Over the full six years, this added a total of one millimeter to the height of the worlds oceans, the researchers calculated.
"This is a region that we previously didn't think was contributing to sea level rise," said Alex Gardner, a researcher at the University of Michigan and lead author of the study.
"Now we realize that outside of Antarctica and Greenland, it was the largest contributor for the years 2007 through 2009. This area is highly sensitive and if temperatures continue to increase, we will see much more melting," he said in a statement.
Ninety-nine percent of all the world's land ice is trapped in the massive ice sheets of Antarctica and Greenland.

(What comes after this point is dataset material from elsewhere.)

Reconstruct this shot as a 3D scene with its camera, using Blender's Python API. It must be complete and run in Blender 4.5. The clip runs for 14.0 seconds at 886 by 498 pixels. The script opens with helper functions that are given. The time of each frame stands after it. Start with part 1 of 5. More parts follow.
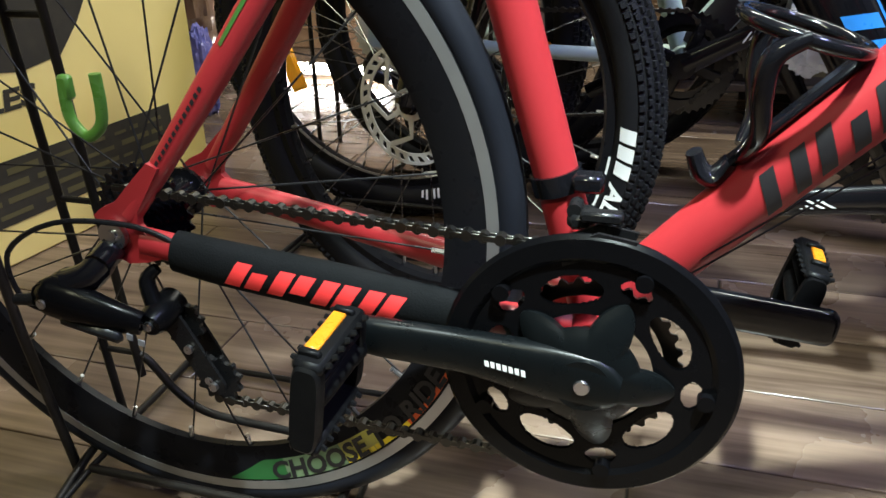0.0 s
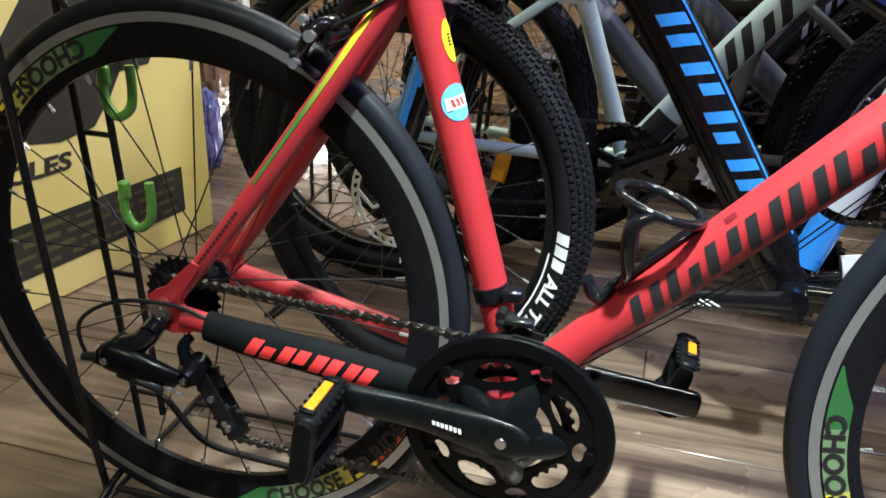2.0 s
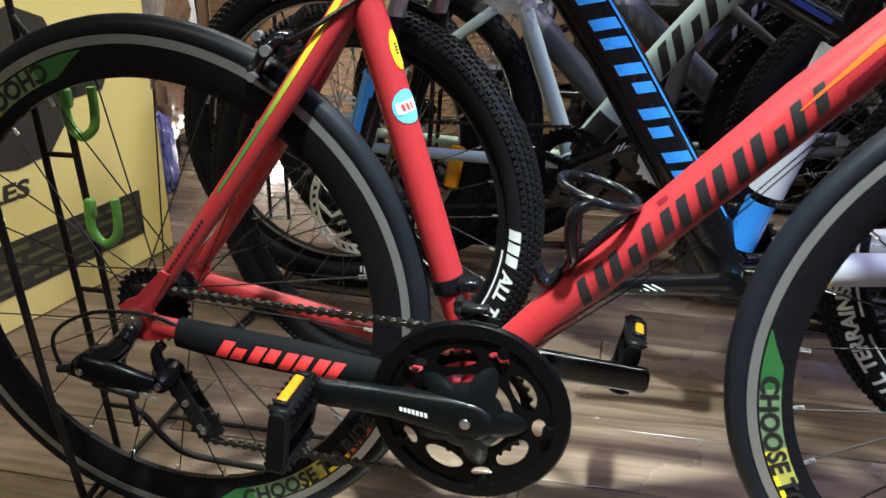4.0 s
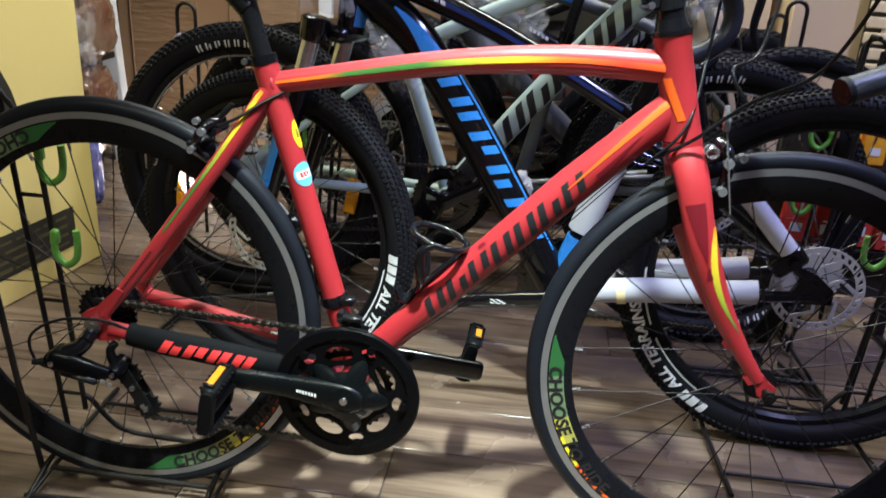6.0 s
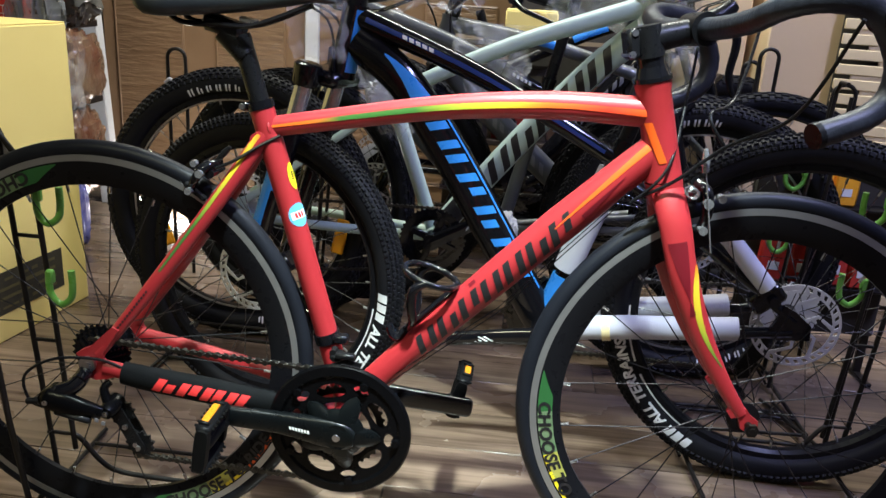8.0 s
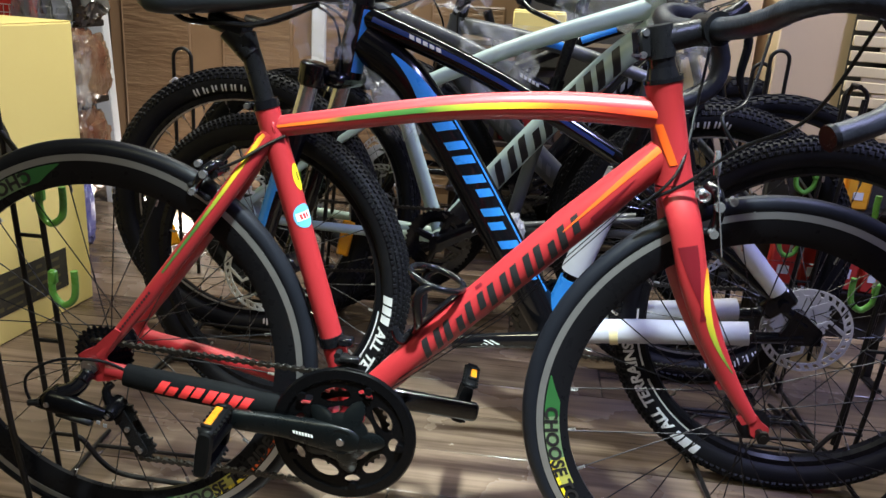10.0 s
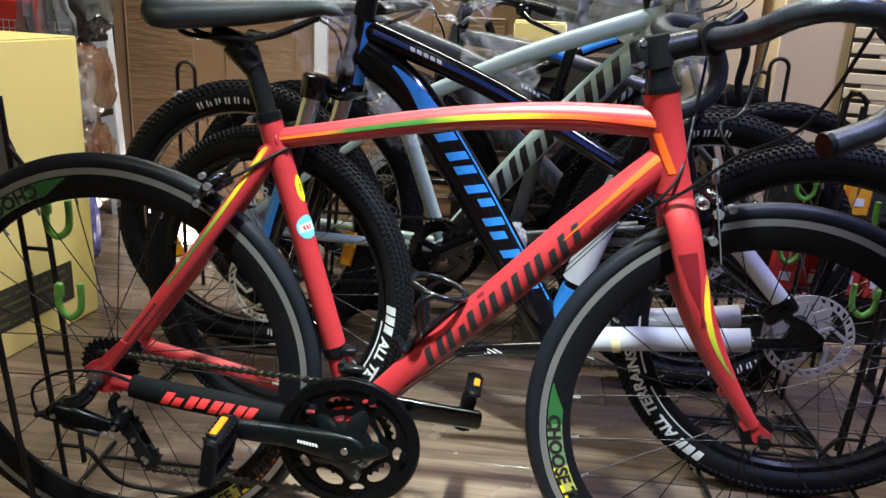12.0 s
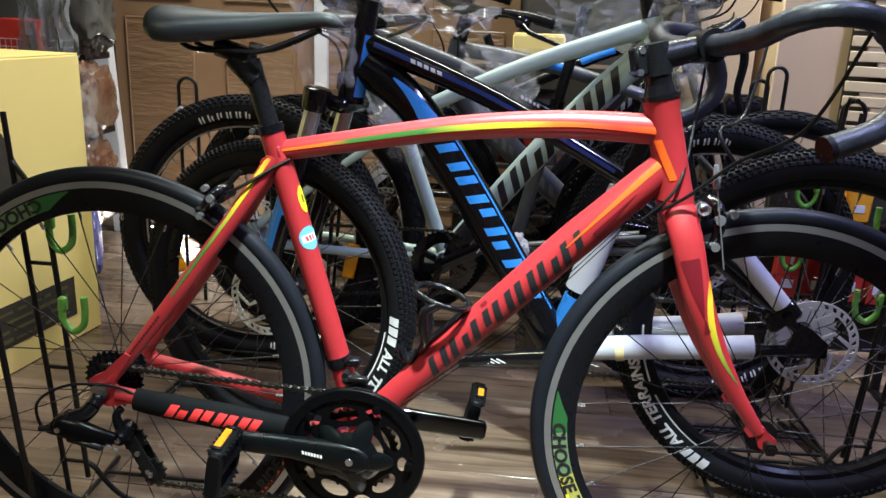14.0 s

Despite their size, however, they currently only account for about half of the land-ice bleeding each year into the oceans, mainly because they are so thick and cold that ice melts only at their edges.
The other half of the ice melt contributing to sea-level rise comes from smaller mountain glaciers and ice caps such as those in the Canadian Arctic, Alaska and Patagonia.
The study's results, published in Nature, show that the impact of these regions on sea level rise has been largely overlooked.
Gardner cautioned that the relatively short time span of the study — six years — is not long enough to constitute a climate trend, but said the results should be taken as a warning.
"This is a big response to a small change in climate," he said. "If the warming continues and we start to see similar responses in other glaciated regions, I would say it's worrisome."
Most experts on climate change and sea levels project that the ocean watermark will rise roughly a metre by century's end.
This could be devastating for tens of millions of people living in low-lying deltas, many of which are also sinking at the same time.
Rising sea levels could poison aquifers and amplify the impacts of storm surges and tsunamis, experts say.